Being alive vs Living life

And Hannah Miller, head of dementia at Orchard Care Homes, gave a hard-hitting speech about the importance of treating residents with dementia as people.

“We need to hold a mirror to ourselves sometimes,” she said.

“My starting point is to think about yourself. How would you feel if you were in surroundings you were struggling to understand, where your independence was being increasingly restricted and you didn’t have things to occupy yourself with and you were less and less able to make people understand that is how you are feeling.

“When we see people with dementia exercising high levels of stress it’s often because we are confusing them.

“Living life and being alive are two different things. We need to reframe language and talk about people as people.
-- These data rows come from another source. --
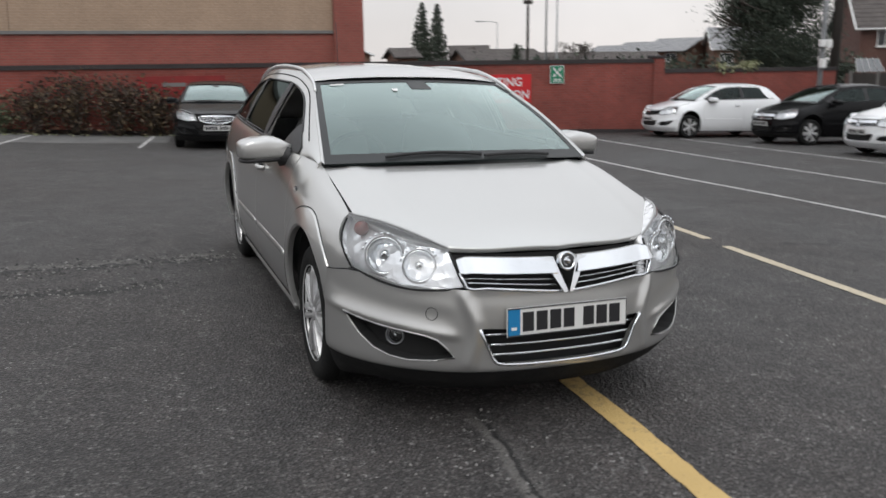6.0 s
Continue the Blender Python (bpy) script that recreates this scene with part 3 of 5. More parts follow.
def cabin_side(y, v, off=0.0):
    """The window band between belt line and roof edge."""
    xb, zb, xr, zr = belt_half(y), belt_z(y), rail_half(y), rail_z(y)
    return xb + (xr - xb) * v + 0.018 * math.sin(math.pi * v) + off, y, zb + (zr - zb) * v


def band_top(y, margin=0.062):
    return max(0.1, 1 - margin / max(0.06, rail_z(y) - belt_z(y)))


def roof(s, q):
    """s across from -1 to 1, q from header to tail."""
    y0 = 0.985 + 0.08 * s * s
    y = y0 + (3.08 - 0.10 * s * s - y0) * q
    x, zr = rail_half(y), rail_z(y)
    return s * x, y, zr + (roof_z(y) - zr) * (1 - abs(s) ** 2.4)


def screen(s, h, off=0.0):
    """The windscreen: s across, h from cowl to header."""
    b = Vector((s * 0.690, 0.075 + 0.14 * s * s, 0.978 - 0.018 * s * s))
    t = Vector((s * 0.552, 0.975 + 0.075 * s * s, 1.342 - 0.020 * s * s))
    n = Vector((0.25 * s, -0.40, 0.90)).normalized()
    return tuple(b + (t - b) * h + n * (0.028 * math.sin(math.pi * h) + off))


def bonnet(x, q, off=0.0):
    """x across, q from the front edge to the cowl."""
    skirt, q = q < 0, max(0, q)
    y0, y1 = bonnet_front(abs(x)), 0.065 + 0.15 * (x / 0.7) ** 2
    y = y0 + (y1 - y0) * q
    z = bonnet_z(y) - bonnet_crown(y) * x * x
    swage = 0.006 * math.exp(-((abs(x) - 0.47 - 0.10 * (y + 0.7)) / 0.05) ** 2) * smooth01(q / 0.2)
    if skirt:
        return x, y + 0.012, z - 0.022
    return x, y, z + swage + off - 0.004 * (1 - smooth01(q / 0.012))


LAMP = (Vector((0.394, -0.812, 0.600)), Vector((0.432, -0.726, 0.738)), Vector((0.712, -0.325, 0.820)), Vector((0.752, -0.51, 0.640)))


def lamp(p, q, off=0.0):
    """The headlamp's cover: p from its inner to its outer side, q from below to above."""
    a, b, c, d = LAMP
    low = a.lerp(d, p) + Vector((0.036, -0.078, -0.020)) * math.sin(math.pi * p)
    top = b.lerp(c, p) + Vector((0.030, -0.042, 0.030)) * math.sin(math.pi * p)
    n = Vector((0.55, -0.70, 0.45)).normalized()
    return tuple(low.lerp(top, q) + n * (0.020 * math.sin(math.pi * q) * (0.3 + 0.7 * math.sin(math.pi * min(1, 0.15 + p * 0.75))) + off) + Vector((0.032, 0.004, 0)) * (math.sin(math.pi * q) * p ** 3))


def mirrored(p, s):
    return (p[0] * s, p[1], p[2])


def tyre_mesh(r, w):
    h = w / 2
    return lathe_mesh([(0.205, -h * 0.86), (0.235, -h * 0.99), (0.27, -h), (r - 0.022, -h * 0.93), (r - 0.006, -h * 0.80), (r, -h * 0.6), (r, -h * 0.32), (r - 0.007, -h * 0.30), (r - 0.007, -h * 0.24), (r, -h * 0.22),
                       (r, h * 0.22), (r - 0.007, h * 0.24), (r - 0.007, h * 0.30), (r, h * 0.32), (r, h * 0.6), (r - 0.006, h * 0.80), (r - 0.022, h * 0.93), (0.27, h), (0.235, h * 0.99), (0.205, h * 0.86)], "x", 56)


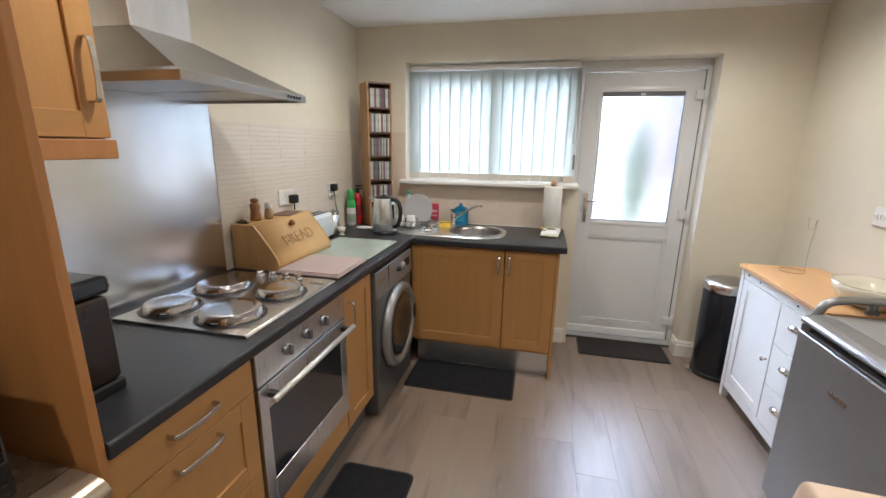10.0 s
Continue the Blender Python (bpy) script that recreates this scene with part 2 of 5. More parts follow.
BLIND_HEM = fabric_translucent("cream_blind_hem", (0.58, 0.54, 0.45), 0.006)
FROST = glass("obscured_glass", 0.19, (0.75, 0.76, 0.77), 0.15, 240.0)
CLEAR = glass("window_glass", 0.0)
# PINE is lightened for the window light on the bread bin's front.
PINE = wood("pale_pine", (0.66, 0.43, 0.17), 0.45, "y", vary=0.15)
PINE_Z = wood("pale_pine_upright", (0.55, 0.34, 0.13), 0.45, "z", vary=0.15)
GLASS_BOARD = mat("green_glass_board", (0.40, 0.47, 0.43), 0.18, vary=0.05, bump=0.2, bump_scale=150)

# ---- shapes ----


def box(x0, x1, y0, y1, z0, z1, bevel=0.0, seg=2):
    bm = bmesh.new()
    v = [bm.verts.new((x, y, z)) for x in (x0, x1) for y in (y0, y1) for z in (z0, z1)]
    for q in ((0, 1, 3, 2), (4, 6, 7, 5), (0, 4, 5, 1), (2, 3, 7, 6), (0, 2, 6, 4), (1, 5, 7, 3)):
        bm.faces.new([v[i] for i in q])
    bmesh.ops.recalc_face_normals(bm, faces=bm.faces)
    if bevel:
        bmesh.ops.bevel(bm, geom=list(bm.edges), offset=bevel, segments=seg, affect="EDGES", profile=0.5)
    return bm


def lathe(profile, seg=32, at=(0, 0, 0), rot=None):
    """Turn a profile of (radius, height) about z."""
    bm = bmesh.new()
    rings = []
    for r, z in profile:
        if r < 1e-5:
            rings.append([bm.verts.new((0, 0, z))])
        else:
            rings.append([bm.verts.new((r * math.cos(2 * math.pi * i / seg), r * math.sin(2 * math.pi * i / seg), z)) for i in range(seg)])
    for a, b in zip(rings, rings[1:]):
        if len(a) == 1 and len(b) == 1:
            continue
        for i in range(seg):
            j = (i + 1) % seg
            if len(a) == 1:
                bm.faces.new((a[0], b[i], b[j]))
            elif len(b) == 1:
                bm.faces.new((a[i], a[j], b[0]))
            else:
                bm.faces.new((a[i], a[j], b[j], b[i]))
    bmesh.ops.recalc_face_normals(bm, faces=bm.faces)
    for f in bm.faces:
        f.smooth = True
    m = Matrix.Translation(at)
    if rot:
        m = m @ Euler([radians(a) for a in rot]).to_matrix().to_4x4()
    bmesh.ops.transform(bm, matrix=m, verts=bm.verts)
    return bm


def cyl(at, r, h, rot=None, seg=24, edge=0.0):
    e = edge or min(r, h) * 0.12
    return lathe([(0, 0), (r - e, 0), (r, e), (r, h - e), (r - e, h), (0, h)], seg, at, rot)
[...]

“The vast majority of the time when people are referred by social services the care home gets a list of problems; we know nothing about the actual person. Before they have even arrived we have stripped them of their identity and reduced them to a series of labels.

“At Orchard we focus on the person first, not their dementia. We talk about the condition, we try to understand the behaviours, and we try to provide meaningful occupation.”

Entertainment was held throughout both days, including a visit from two Shetland ponies who visit care homes across the country

Reframing the death experience

The often-ignored subject of death, dying, and bereavement was also touched on in a talk by Dr Emma Clare, co founder of Fin, who called for training to be improved among all care staff.

She told the conference: “We have lost the human-to-human communication when talking about these topics.

“The CQC says that, as care providers, we need to be able to support people to learn for important life changes so they can make informed decisions about the future, including at the end of life.

“Staff in care have got to be able to have advanced planning conversations with people. It’s all our jobs to be having these conversations.

“It’s about reframing the death experience and, as managers, we have a role in making sure staff see it as a learning experience and a human one, rather than a personal failure or a system failure.”

Boyband, 5ive, also entertained visitors

Sharing knowledge

Supporting staff was also the focus of Andy Donnachie’s talk on the importance of Continuing Professional Development (CPD).

Chief operating officer of the CPD Group, he said: “Sharing knowledge is so important in this industry – making sure we are aware of advancements in healthcare processes, new regulations and guidelines, new technology, and new equipment

“It leads to better decision making and improved care delivery.”

But he said, with thousands of CPD opportunities, quality was vital.

“CPD training providers are becoming more and more interactive, with virtual learning and VR, AR, and gamification, but it must be quality CPD that meets the needs of the employer, so do your homework and don’t be afraid to ask questions.”

Alongside the exhibition and conference, the two-day event also included a packed entertainment offering, including musical bingo, a live show by reunited boyband, 5ive; music from tribute band, Abba Glamma; and an appearance from CBeebies favourite, Mr Bloom.

Plans are now being finalised for the next Care Managers Show, which will be held at ExCeL in London on 29-30 November.